With that being said, the better observability tools of Bigtable have helped us narrow down the problem to poor schema design in some tables or bad access patterns in our application clients. We are in the process of improving them now.

Cost of Bigtable snapshots

In the previous article, we talked about how we decided to migrate our online system to GCP first while our batch processing system remained in AWS. One key component in this intermediate state is the data transfer of “table snapshots” from Google Cloud Storage (GCS) to Amazon S3. During our initial cost estimation, we didn’t factor in the cost of copying the “table snapshots” (i.e., Bigtable-exported sequence files) from GCS to S3. But due to the size of the daily backups and bandwidth constraints of the interconnect network we ended up incurring a high cost. It would have been useful if GCP/Bigtable had an incremental snapshot/backup functionality; the native snapshot support in Bigtable is still a work-in-progress in GCP at the time of writing. 

During the migration, we did the following to support the batch jobs on AWS:

We used the same interconnect (that has a 5GB/s bandwidth limit) for GCS to S3 “distributed copy” (distcp) of table snapshots. This helped us to save bandwidth cost, but we still had to do the distcp less frequently to avoid affecting the online traffic going via the same interconnect in the other direction. We configured the distcp to be able to switch between the interconnect and public internet (more expensive) to give us flexibility. 

Be careful if you use reverse timestamps

We ran into an interesting timestamp issue. In four of our tables, instead of writing a cell value with a timestamp represented in milliseconds since epoch, we wrote the cell value with timestamp as Long.MAX_VALUE – timeInMilliseconds (basically, “reverse timestamps”). HBase stores timestamps in milliseconds, whereas Bigtable stores it in microseconds, and both use a 64-bit signed integer for this. The HBase client for Bigtable converts a millisecond timestamp to a microsecond timestamp while writing to Bigtable, and does the conversion the other way in the read path. But this conversion does not handle the “reverse timestamp” correctly. Thankfully, we ran into this issue in our last set of tables when we saw the real-time validation results being way off. The fix for this was a bit complicated: we had to create a new column families (CF) in the source HBase table with a modified reverse timestamp, backfill data into this CF with a map-reduce job, validate the source table data integrity, drop the old CF in the source table, and then do the migration to Bigtable.
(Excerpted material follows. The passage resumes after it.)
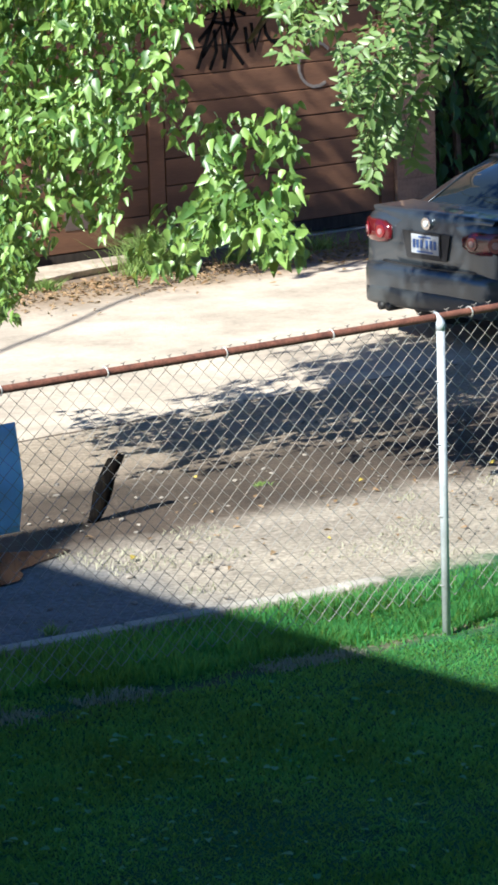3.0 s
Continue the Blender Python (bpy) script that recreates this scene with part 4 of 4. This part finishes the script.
# ---- beyond the garage: an added dark board screen and a hedge ----
def build_dark_screen():
    # added boards, coloured dark to fill the shaded void beside the pier
    f = thing("dark_screen", "tall dark board screen added to fill the dark void beyond the garage", "fence", (22.78, 27.2, 0))
    me = mesh_of(box((0.003, 0, -0.03), (0.147, 0.025, 2.7), 0.004), "board", M_DARKFILL)
    for i in range(60):
        b = new("board", me)
        b.parent = f
        b.matrix_basis = pose(i * 0.15, 0.004 * math.sin(i * 5.1), 0.02 * math.sin(i * 2.7))
    for z in (0.4, 2.2):
        part("rail", box((0, 0.03, z), (9.0, 0.08, z + 0.09), 0.004), M_DARKFILL, f)


build_dark_screen()


def build_hedge():
    h = thing("hedge", "dark shaded overgrown hedge beyond the garage", "hedge", (24.6, 26.6, 0))
    for k in range(14):
        x = -1.6 + 0.5 * k
        part("stem", tube([(x, 0, -0.05), (x + 0.1 * math.sin(k * 3), 0.1, 1.1), (x + 0.2 * math.sin(k * 5), 0.2, 2.4)], [0.05, 0.035, 0.012], 6), M_BARK, h)
    V, F = [], []
    for _ in range(4200):
        at = Vector((rng.uniform(-1.7, 5.6), rng.normal(0.2, 0.35), rng.uniform(0.05, 3.4)))
        m = leaf_matrix(at, Vector((rng.normal(0, 0.5), rng.normal(-0.3, 0.5), -0.8)), Vector((rng.normal(0, 0.5), -0.7, 0.5)), rng.uniform(0.10, 0.19))
        k = len(V)
        V += [tuple(m @ Vector(p)) for p in LEAF_SHAPE]
        F += [tuple(i + k for i in f) for f in LEAF_FACES]
    fol = new("foliage", stuff_mesh("foliage", V, F, M_DARKLEAF))
    fol.parent = h
    tagged(fol, "dense dark leaves", kind="stuff")


build_hedge()


# ---- behind the camera: the house that shades the lawn, an added sky-blocking wall, and a utility pole ----
def build_house():
    h = thing("house", "plain pale sided house that shades the lawn", "house", (0, 0, 0))
    X1 = 3.0
    TOP = (12.13 - X1) * math.tan(radians(SUN_EL))
    wall = part("wall", box((-7.0, 6.2, -0.05), (X1 - 0.35, 15.46, TOP - 0.46)), M_HOUSE, h)
    # roof slab with an overhang
    part("roof", loft([[(-7.3, 5.9, z), (X1, 5.9, z), (X1, 15.70, z), (-7.3, 15.70, z)] for z in (TOP - 0.45, TOP)]), M_SHINGLE, h)
    # unseen wall, added long and high to cut sky light on the lawn
    h2 = thing("sky_block_wall", "plain unseen wall behind the viewer, added to hold sky light off the lawn", "house", (0, 0, 0))
    part("wall", box((-7.0, -9.0, -0.05), (18.0, -1.0, 10.0)), M_HOUSE, h2)
    rise = (12.78 - 11.93) * math.tan(radians(SUN_EL))
    part("gable_peak", loft([[(x, 15.08, TOP - 0.02), (x, 15.69, TOP - 0.02), (x, 15.64, TOP + rise), (x, 15.55, TOP + rise)] for x in (X1 - 0.5, X1)]), M_HOUSE, h)


build_house()


def build_cable():
    c = thing("overhead_cable", "black overhead service cable sagging across the alley", "cable")
    a, b = Vector((1.5, 17.19, 5.5)), Vector((24.4, 30.84, 6.2))
    part("cable", tube([a.lerp(b, k / 16) - Vector((0, 0, 0.9 * (k / 16) * (1 - k / 16))) for k in range(17)], 0.024, 6), M_BLACKTRIM, c)
    for p in (a, b):
        q = thing("utility_pole", "weathered wooden utility pole beside the alley", "pole", (p.x, p.y, 0))
        part("shaft", tube([(0, 0, -0.1), (0, 0, 3.4), (0, 0, p.z + 0.3)], [0.17, 0.15, 0.12], 10), M_OLDWOOD, q)


build_cable()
See related Github issue here.

Post data-migration thoughts

Planning pays off

Investing time and effort upfront in understanding the data system, building smart monitoring tools, adding reusable tools to automate data transformations and transfers, and having a good data migration plan helped us to stay on track with the schedule. 

We took about 2 months for the POC, 2 months for the migration plan, and executed the data migration in 7 months. We went 6 weeks over our original estimation, but for a migration of this scale with zero downtime for our customers, we feel this was reasonable.

The migration was seamless; during the whole duration of data migration, our external facing endpoints were not affected. Internal processes such as batch/ETL jobs and model trainings were not impacted, and there was no downtime for our customers.

Be prepared for surprises

There were surprises due to mismatched expectations in sizing the Bigtable cluster and due to data validations that we didn’t emphasize on during the proof of concept (POC) phase. This was an intentional tradeoff we made during the POC with the GCP trial credit in mind. That said, since we have a great team of resourceful engineers who are creative, willing to roll with the punches, and support each other when needed, we were able to address these surprises and keep marching forward.

Support from GCP team

Google Cloud team was very helpful in providing us guidance through the migration process, vetting our strategies with their in-house experts, and troubleshooting some Bigtable issues we faced. There is a lot of open-source activity around the GCP tools, driven by Google, and we were happy to see the level of activity there. The turnaround time for some of the issues we filed in Github was surprisingly quick. On the flip side, we were not impressed with their L1 support. We had to explain our systems multiple times to the first level support team and the quality of answers we got also left much to be desired.

Migration made Sift better

Overall, we are very happy that we migrated to Cloud Bigtable. Some of the issues that surfaced during the migration have helped us to improve our schema design and optimize the access patterns.

We get a much better visibility with Bigtable about performance hotspots, and this puts us in a good place to improve our systems.

The 99p latency observed from application services dropped significantly when we started to use Bigtable. The following graph shows a 3-day view of the latency observed for our highest throughput slow (HDD-based) table in January 2020 in blue. The red line shows the same table’s latency in April 2019.

A similar effect is observed for the highest throughput fast (SSD-based) table as well:

 

In general, the latencies observed from our applications for all tables were the same or better. 

The biggest win from the migration has been the reduced operational overhead of our platform. The on-call incidents are an order of magnitude less (down from 25 HBase incidents per week in Fall 2018 to 2 minor Bigtable incidents in December 2019). We are really looking forward to continuing to scale our service using new technologies on Google’s cloud platform.